収骨前の確認は高熱であり危険なので私と父、義父の3人に絞るため次男を置いてきたのだが、まだ2歳児ながら周囲の大人の制止も全く聞かずに駆け出して近寄って抱きついてきた。他の者も集まってきた。

収骨

そうして全員が揃うと、収骨=骨壷に骨を収めることになる。残った骨の部位について説明を受けながら皆で専用の器具で骨を掴み骨壷に収めていく。

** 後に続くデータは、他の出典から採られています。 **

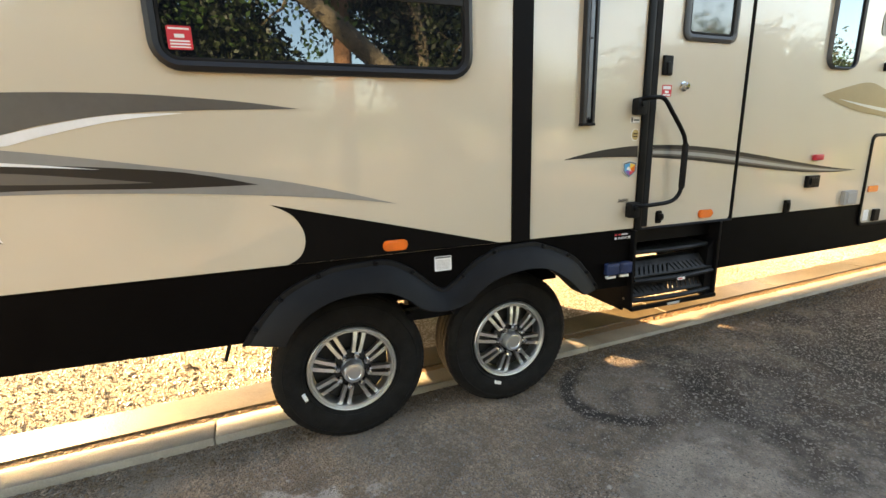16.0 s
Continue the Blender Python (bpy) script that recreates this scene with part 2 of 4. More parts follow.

人の死とは・火葬とはなんて呆気ない(実際のところ火葬は非常に高熱で時間をかけるので呆気ないというものではないが)のだろうかと思った。通夜告別式・荼毘と全行程が終了したことになるが、あっという間に終わった感じだった。

帰宅

この後、また、葬儀会場に戻り、親族控室の撤収、来て貰った親族へ最後の挨拶をして、妻の遺影と骨壷を持って帰宅をする。一連の行事の最後に葬儀屋が自宅の祭壇を設置してくれた。

終わった・・・

会葬者は200人余り、職場、近所の方、子供達の小学校関係者等沢山の方に協力して頂いて、通夜告別式を執り行うことが出来た。本当にそれぞれ全ての方に感謝をしたい。